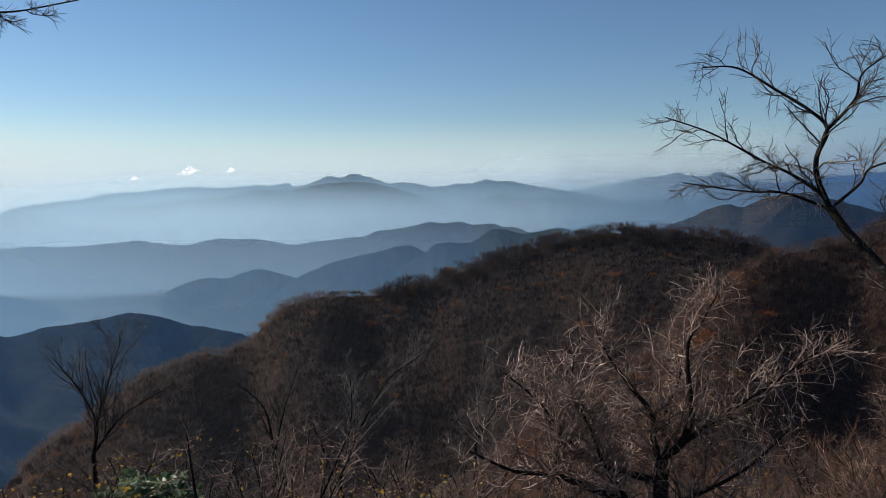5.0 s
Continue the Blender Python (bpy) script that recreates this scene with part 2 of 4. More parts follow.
hill("mountain", "dark green twin-topped forested mountain in the valley", FAR_FOREST, [(-44, -15), (-31, -12.2), (-28.42, -11.37), (-25.73, -10.51), (-24.12, -9.58), (-23.51, -9.32), (-21.89, -9.0), (-20.47, -9.26), (-19.25, -10.12), (-17.57, -10.84), (-16.28, -11.18), (-14.07, -10.8), (-10.91, -10.61), (-9.53, -10.38), (-8.38, -10.23), (-6.76, -10.54), (-4.43, -11.37), (-0.66, -12.32), (2.18, -13.46), (8, -15.5)], 1050, 430, 250, -330, 0.09, 90, spur=0.62, spur_size=150, tops=1.2, seed=3.0)
hill("mountain", "small forested hill behind the twin peaks", FAR_FOREST, [(-46, -11), (-38, -9.9), (-33, -11.4), (-30.2, -11.3), (-28.7, -10.64), (-27.2, -9.88), (-24.86, -8.68), (-23.46, -8.22), (-22.26, -8.2), (-20.85, -8.59), (-19.63, -9.22), (-17.54, -10.09), (-14.95, -10.62), (-12.3, -11.2), (-8, -13)], 1380, 85, 200, -330, 0.12, 46, spur=0.4, spur_size=130, tops=1.5, seed=5.0)
hill("mountain", "blue forested spur above the valley town", FAR_FOREST, [(-10.5, -12.2), (-8.33, -10.87), (-6.82, -9.65), (-5.3, -8.63), (-3.56, -8.04), (-2.24, -7.95), (-1.36, -8.03), (0, -7.62), (1.26, -7.38), (2.48, -7.68), (3.84, -8.12), (5.91, -8.76), (12, -10.5)], 1850, 480, 250, -330, 0.1, 50, spur=0.5, spur_size=150, tops=1.6, seed=6.0)
hill("mountain", "dark blue forested ridge stepping down to the valley", FAR_FOREST, [(-4, -14), (-0.11, -12.0), (1.75, -10.03), (3.84, -8.35), (5.46, -7.6), (7.32, -6.93), (8.72, -6.66), (9.89, -6.72), (11.29, -7.18), (12.46, -7.42), (13.4, -6.95), (14.33, -6.48), (15.72, -5.55), (16.65, -5.45), (18.04, -5.48), (18.96, -5.15), (19.87, -4.5), (20.78, -4.3), (21.69, -4.47), (22.37, -4.65), (23.5, -4.59), (24.83, -4.29), (26.15, -4.22), (27.03, -4.48), (30.3, -5.03), (40, -6.5)], 1600, 300, 250, -330, 0.1, 60, spur=0.45, spur_size=170, tops=1.6, seed=8.0)
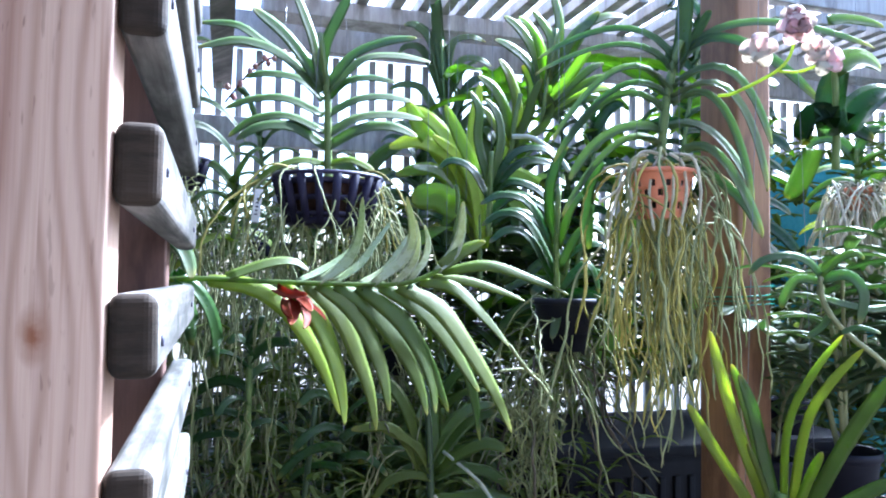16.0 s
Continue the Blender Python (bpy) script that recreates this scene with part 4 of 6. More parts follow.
def build_level_vanda():
    vanda_level = thing("vanda_orchid", pose(0.563, 1.250, 1.496, 0, 0, -23.8), "strap-leaved orchid growing sideways with arching bright green leaves", "orchid")
    stem(vanda_level, [(-0.12, 0, -0.012), (-0.04, 0, -0.002), (0.029, 0, 0.001), (0.105, 0, -0.002), (0.267, 0, -0.005), (0.342, 0, 0.0), (0.396, 0, 0.022)], 0.0040, 0.0036, LEAF_FRESH)
    # Upper leaves: their whitish sky sheen is painted by the pale material.
    leaf(vanda_level, 0.193, -0.003, 0.238, 0.029, 0.261, 0.075, 0.266, 0.137, 0.0238, LEAF_PALE_SKY, 46, 0, 0.02, tip=0.7, base=0.55, taper=0.3)
    leaf(vanda_level, 0.216, -0.004, 0.261, 0.026, 0.292, 0.064, 0.324, 0.104, 0.0179, LEAF_PALE_SKY, 46, 0, 0.05, tip=0.7, base=0.55, taper=0.3)
    leaf(vanda_level, 0.162, -0.001, 0.200, 0.016, 0.240, 0.041, 0.277, 0.076, 0.0164, LEAF_PALE_SKY, 44, 0, 0.05, tip=0.7, base=0.55, taper=0.3)
    leaf(vanda_level, 0.257, -0.005, 0.303, 0.017, 0.336, 0.056, 0.368, 0.098, 0.0180, LEAF_PALE_SKY, 46, 0, 0.05, tip=0.7, base=0.55, taper=0.3)
    leaf(vanda_level, 0.281, -0.005, 0.331, 0.036, 0.349, 0.076, 0.338, 0.141, 0.0253, LEAF_PALE_SKY, 46, 0, 0.01, tip=0.7, base=0.55, taper=0.3)
    leaf(vanda_level, 0.315, -0.004, 0.349, 0.027, 0.361, 0.065, 0.360, 0.104, 0.0180, LEAF_PALE_SKY, 46, 0, 0.03, tip=0.7, base=0.55, taper=0.3)
    leaf(vanda_level, 0.342, 0.001, 0.372, 0.037, 0.383, 0.068, 0.382, 0.098, 0.0169, LEAF_PALE_SKY, 44, 0, 0.05, tip=0.7, base=0.55, taper=0.3)
    leaf(vanda_level, 0.389, 0.018, 0.419, 0.049, 0.435, 0.088, 0.440, 0.139, 0.0247, LEAF_PALE_SKY, 46, 0, 0.02, tip=0.7, base=0.55, taper=0.3)
    leaf(vanda_level, 0.397, 0.024, 0.432, 0.051, 0.473, 0.071, 0.0260, LEAF_FRESH, 50, 0, 0, tip=0.6)
    leaf(vanda_level, 0.056, 0.003, 0.114, 0.025, 0.155, 0.030, 0.183, 0.017, 0.0201, LEAF_FRESH, 48, 0, 0.03, tip=0.6)
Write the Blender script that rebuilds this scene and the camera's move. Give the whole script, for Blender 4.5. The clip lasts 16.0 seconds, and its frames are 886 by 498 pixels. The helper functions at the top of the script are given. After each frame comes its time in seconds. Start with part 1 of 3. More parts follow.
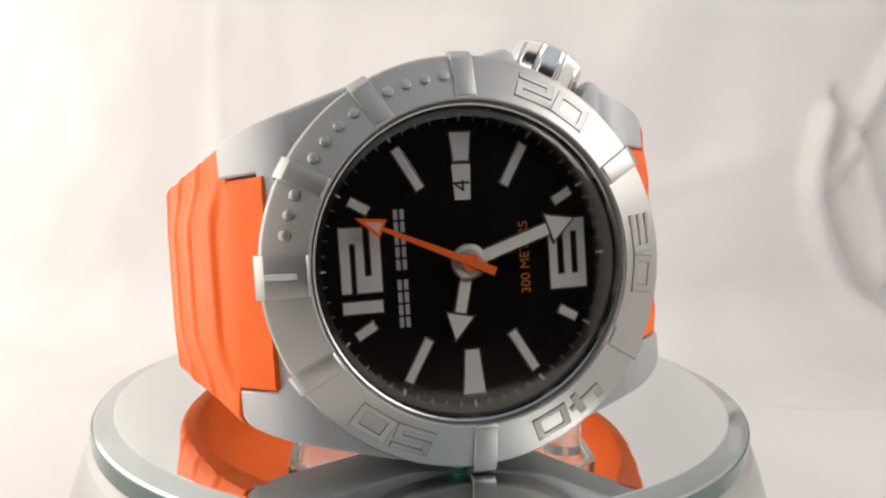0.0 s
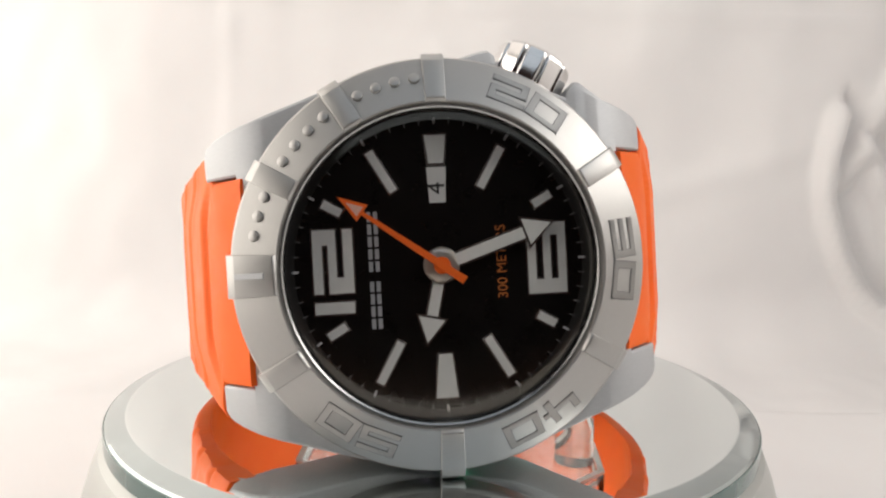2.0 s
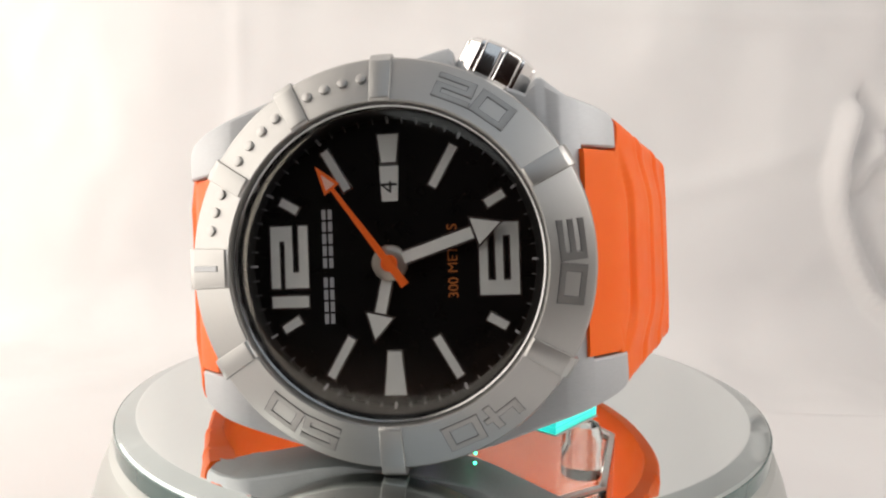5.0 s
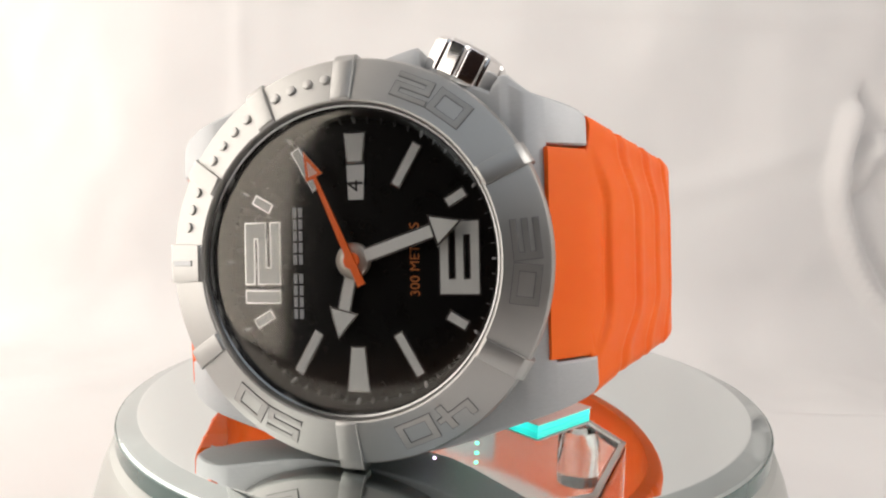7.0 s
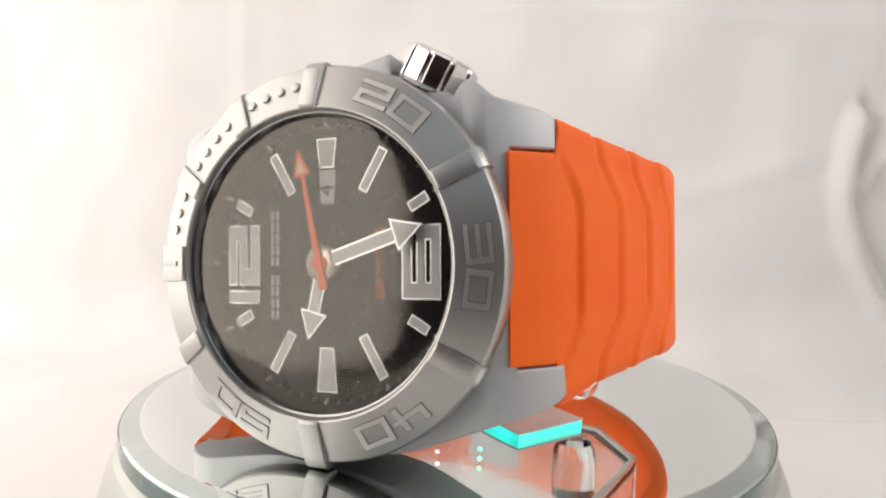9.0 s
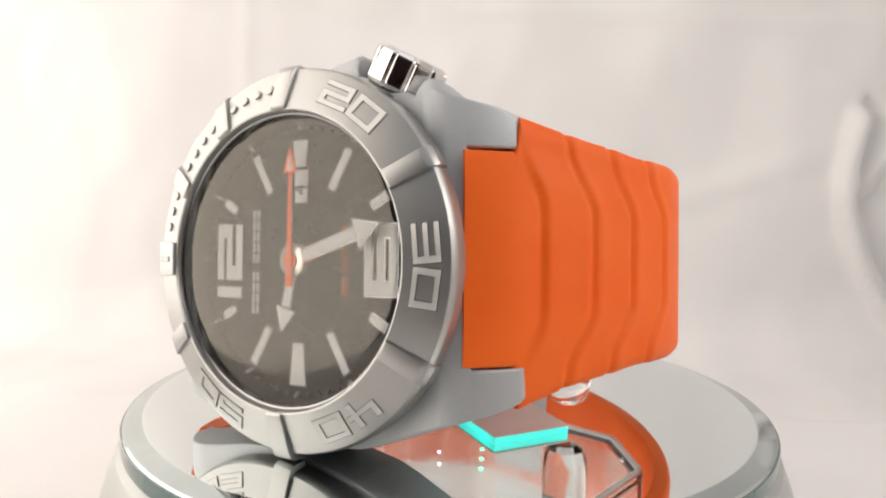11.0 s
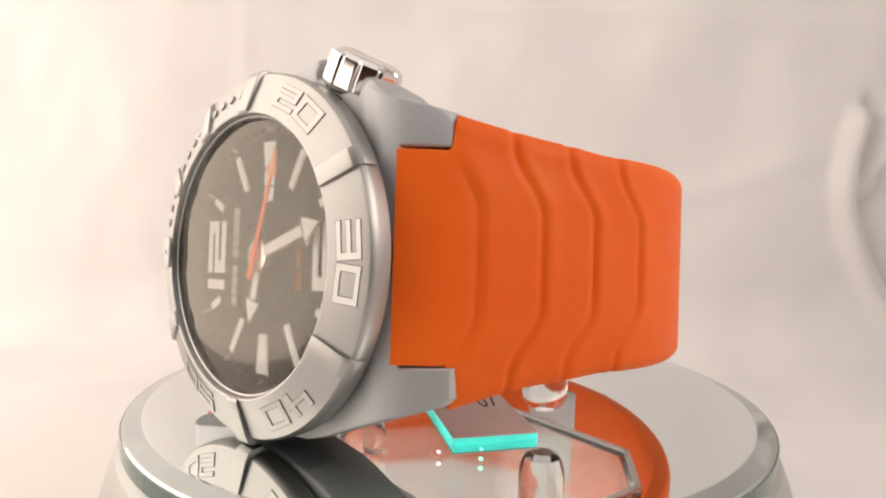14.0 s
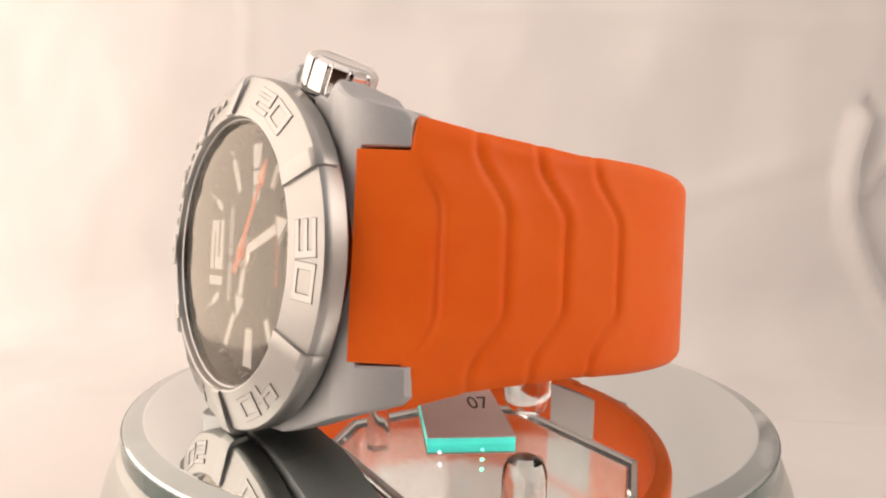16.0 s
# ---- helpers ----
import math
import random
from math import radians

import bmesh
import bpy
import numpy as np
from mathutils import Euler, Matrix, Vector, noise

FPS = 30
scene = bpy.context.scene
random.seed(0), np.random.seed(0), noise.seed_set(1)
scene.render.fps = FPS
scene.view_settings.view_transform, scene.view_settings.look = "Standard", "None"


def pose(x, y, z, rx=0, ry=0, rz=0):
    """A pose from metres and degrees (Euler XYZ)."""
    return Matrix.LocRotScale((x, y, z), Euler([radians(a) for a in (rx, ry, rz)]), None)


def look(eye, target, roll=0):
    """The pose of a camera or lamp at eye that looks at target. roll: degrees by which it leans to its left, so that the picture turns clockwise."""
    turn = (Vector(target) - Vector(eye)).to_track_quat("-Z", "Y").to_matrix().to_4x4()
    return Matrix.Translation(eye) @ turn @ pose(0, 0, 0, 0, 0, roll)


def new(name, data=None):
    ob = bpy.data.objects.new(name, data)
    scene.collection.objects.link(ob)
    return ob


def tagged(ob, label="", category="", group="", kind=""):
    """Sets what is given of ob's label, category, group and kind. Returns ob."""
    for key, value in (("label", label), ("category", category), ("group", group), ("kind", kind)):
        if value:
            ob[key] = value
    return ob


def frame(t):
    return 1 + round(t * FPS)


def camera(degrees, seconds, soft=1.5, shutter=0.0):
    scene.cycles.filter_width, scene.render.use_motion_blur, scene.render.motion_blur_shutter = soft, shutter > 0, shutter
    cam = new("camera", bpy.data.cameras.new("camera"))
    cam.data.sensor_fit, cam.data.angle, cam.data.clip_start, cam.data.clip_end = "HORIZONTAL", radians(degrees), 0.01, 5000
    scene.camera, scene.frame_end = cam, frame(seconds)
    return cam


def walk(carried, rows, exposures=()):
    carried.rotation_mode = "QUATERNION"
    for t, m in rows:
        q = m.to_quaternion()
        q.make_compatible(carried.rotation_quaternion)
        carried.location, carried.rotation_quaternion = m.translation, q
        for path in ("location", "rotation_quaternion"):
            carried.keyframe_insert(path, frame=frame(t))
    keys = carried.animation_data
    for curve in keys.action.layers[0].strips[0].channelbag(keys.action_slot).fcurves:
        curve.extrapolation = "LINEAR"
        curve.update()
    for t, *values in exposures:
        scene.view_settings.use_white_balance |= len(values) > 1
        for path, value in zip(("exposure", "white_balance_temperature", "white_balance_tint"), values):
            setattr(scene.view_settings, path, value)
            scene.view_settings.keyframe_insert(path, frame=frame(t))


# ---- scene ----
cam = camera(66.01, 16.0, soft=2.2)
walk(cam, [
    (0, pose(0, -0.11400, 0.03441, 83.924, -1.205, -1.198)),
    (0.5, pose(0, -0.11400, 0.03441, 84.085, -1.205, -1.029)),
    (1, pose(0, -0.11400, 0.03441, 84.086, -1.205, -0.788)),
    (1.5, pose(0, -0.11400, 0.03441, 84.071, -1.205, -0.594)),
    (2, pose(0, -0.11400, 0.03441, 84.202, -1.205, -0.387)),
    (2.5, pose(0, -0.11400, 0.03441, 84.071, -1.205, -0.299)),
    (3, pose(0, -0.11400, 0.03441, 84.044, -1.205, -0.175)),
    (3.5, pose(0, -0.11400, 0.03441, 84.155, -1.205, -0.007)),
    (4, pose(0, -0.11400, 0.03441, 84.226, -1.205, 0.144)),
    (6.5, pose(0, -0.11400, 0.03441, 84.125, -1.205, 0.527)),
    (7, pose(0, -0.11400, 0.03441, 84.149, -1.205, 0.469)),
    (7.5, pose(0, -0.11400, 0.03441, 84.230, -1.205, 0.484)),
    (8, pose(0, -0.11400, 0.03441, 84.302, -1.205, 0.615)),
    (8.5, pose(0, -0.11400, 0.03441, 84.478, -1.206, 0.634)),
    (9, pose(0, -0.11400, 0.03441, 84.589, -1.206, 0.722)),
    (11.5, pose(0, -0.11400, 0.03441, 84.621, -1.206, 0.891)),
    (12, pose(0, -0.11400, 0.03441, 84.713, -1.206, 0.873)),
    (12.5, pose(0, -0.11400, 0.03441, 84.603, -1.206, 0.865)),
    (13, pose(0, -0.11400, 0.03441, 84.542, -1.206, 0.931)),
    (13.5, pose(0, -0.11400, 0.03441, 84.358, -1.206, 0.854)),
    (14, pose(0, -0.11400, 0.03441, 84.597, -1.206, 0.831)),
    (14.5, pose(0, -0.11400, 0.03441, 84.643, -1.206, 0.837)),
    (15, pose(0, -0.11400, 0.03441, 84.764, -1.206, 0.861)),
    (15.5, pose(0, -0.11400, 0.03441, 84.920, -1.207, 0.843)),
    (16, pose(0, -0.11400, 0.03441, 84.655, -1.206, 0.929))],
     exposures=[(0, -0.07, 6500, 10), (9, -0.06, 6500, 10), (12.5, -0.13, 6700, 12), (16, -0.23, 7450, 19)])

# ---- world and lights ----
world = bpy.data.worlds.new("world")
scene.world = world
world.use_nodes = True
world.node_tree.nodes["Background"].inputs[0].default_value = (1.0, 0.9, 0.8, 1)
world.node_tree.nodes["Background"].inputs[1].default_value = 0.02


def area_lamp(name, eye, target, size_x, size_y, watts, colour):
    data = bpy.data.lights.new(name, "AREA")
    data.shape, data.size, data.size_y, data.energy, data.color = "RECTANGLE", size_x, size_y, watts, colour
    ob = new(name, data)
    ob.matrix_basis = look(eye, target)
    return ob


area_lamp("lamp_front", (0.06, -0.235, 0.25), (0.0, -0.02, 0.03), 0.36, 0.20, 0.15, (0.82, 0.91, 1.0))
area_lamp("lamp_top", (0.02, 0.02, 0.335), (0.02, 0.02, 0.0), 0.30, 0.20, 0.07, (0.86, 0.93, 1.0))
area_lamp("lamp_west", (-0.255, -0.06, 0.147), (0.0, -0.06, 0.147), 0.45, 0.36, 1.18, (1.0, 0.925, 0.84))
area_lamp("lamp_east", (0.253, -0.14, 0.14), (-0.03, -0.17, 0.03), 0.22, 0.24, 0.70, (1.0, 0.95, 0.90))

# ---- materials ----
MM = 0.001


class Mat:
    """A principled material with a few nodes added."""

    def __init__(self, name, colour, rough=0.5, metal=0.0, **more):
        self.m = bpy.data.materials.new(name)
        self.m.use_nodes = True
        self.nt = self.m.node_tree
        self.b = self.nt.nodes["Principled BSDF"]
        self.b.inputs["Base Color"].default_value = (*colour, 1)
        self.b.inputs["Roughness"].default_value = rough
        self.b.inputs["Metallic"].default_value = metal
        for k, v in more.items():
            self.b.inputs[k.replace("_", " ")].default_value = v
        self.co = self.nt.nodes.new("ShaderNodeTexCoord")
        self.colour = colour

    def noise(self, scale, detail=4.0, stretch=(1, 1, 1), rough=0.55):
        mp = self.nt.nodes.new("ShaderNodeMapping")
        mp.inputs["Scale"].default_value = stretch
        n = self.nt.nodes.new("ShaderNodeTexNoise")
        n.inputs["Scale"].default_value, n.inputs["Detail"].default_value, n.inputs["Roughness"].default_value = scale, detail, rough
        self.nt.links.new(self.co.outputs["Object"], mp.inputs["Vector"])
        self.nt.links.new(mp.outputs["Vector"], n.inputs["Vector"])
        return n.outputs["Fac"]

    def ramp(self, fac, lo, hi, a=0.3, b=0.7):
        r = self.nt.nodes.new("ShaderNodeMapRange")
        r.inputs["From Min"].default_value, r.inputs["From Max"].default_value = a, b
        r.inputs["To Min"].default_value, r.inputs["To Max"].default_value = lo, hi
        self.nt.links.new(fac, r.inputs["Value"])
        return r.outputs["Result"]

    def vary(self, fac, c1, c2):
        mix = self.nt.nodes.new("ShaderNodeMix")
        mix.data_type = "RGBA"
        mix.inputs["A"].default_value, mix.inputs["B"].default_value = (*c1, 1), (*c2, 1)
        self.nt.links.new(self.ramp(fac, 0, 1), mix.inputs["Factor"])
        self.nt.links.new(mix.outputs["Result"], self.b.inputs["Base Color"])
        return self

    def rough(self, fac, lo, hi):
        self.nt.links.new(self.ramp(fac, lo, hi), self.b.inputs["Roughness"])
        return self

    def bump(self, fac, strength, dist):
        n = self.nt.nodes.new("ShaderNodeBump")
        n.inputs["Strength"].default_value, n.inputs["Distance"].default_value = strength, dist
        self.nt.links.new(fac, n.inputs["Height"])
        self.nt.links.new(n.outputs["Normal"], self.b.inputs["Normal"])
        return self


def brushed(name, colour, rough, stretch):
    s = Mat(name, colour, rough, 1.0)
    n = s.noise(1400, 2, stretch)
    s.rough(n, rough - 0.03, rough + 0.04)
    s.vary(s.noise(60, 3), tuple(c * 0.96 for c in colour), colour)
    return s.m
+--
▶ Your objective: Transcribe the lines above from the one with "# ---- helpers" through the one with "carried.location, carried.rotation_quaternion = m.translation, q". Include both ends and leave out every other line.

▶ Right answer:
# ---- helpers ----
import math
import random
from math import radians

import bmesh
import bpy
import numpy as np
from mathutils import Euler, Matrix, Vector, noise

FPS = 30
scene = bpy.context.scene
random.seed(0), np.random.seed(0), noise.seed_set(1)
scene.render.fps = FPS
scene.view_settings.view_transform, scene.view_settings.look = "Standard", "None"


def pose(x, y, z, rx=0, ry=0, rz=0):
    """A pose from metres and degrees (Euler XYZ)."""
    return Matrix.LocRotScale((x, y, z), Euler([radians(a) for a in (rx, ry, rz)]), None)


def look(eye, target, roll=0):
    """The pose of a camera or lamp at eye that looks at target. roll: degrees by which it leans to its left, so that the picture turns clockwise."""
    turn = (Vector(target) - Vector(eye)).to_track_quat("-Z", "Y").to_matrix().to_4x4()
    return Matrix.Translation(eye) @ turn @ pose(0, 0, 0, 0, 0, roll)


def new(name, data=None):
    ob = bpy.data.objects.new(name, data)
    scene.collection.objects.link(ob)
    return ob


def tagged(ob, label="", category="", group="", kind=""):
    """Sets what is given of ob's label, category, group and kind. Returns ob."""
    for key, value in (("label", label), ("category", category), ("group", group), ("kind", kind)):
        if value:
            ob[key] = value
    return ob


def frame(t):
    return 1 + round(t * FPS)


def camera(degrees, seconds, soft=1.5, shutter=0.0):
    scene.cycles.filter_width, scene.render.use_motion_blur, scene.render.motion_blur_shutter = soft, shutter > 0, shutter
    cam = new("camera", bpy.data.cameras.new("camera"))
    cam.data.sensor_fit, cam.data.angle, cam.data.clip_start, cam.data.clip_end = "HORIZONTAL", radians(degrees), 0.01, 5000
    scene.camera, scene.frame_end = cam, frame(seconds)
    return cam


def walk(carried, rows, exposures=()):
    carried.rotation_mode = "QUATERNION"
    for t, m in rows:
        q = m.to_quaternion()
        q.make_compatible(carried.rotation_quaternion)
        carried.location, carried.rotation_quaternion = m.translation, q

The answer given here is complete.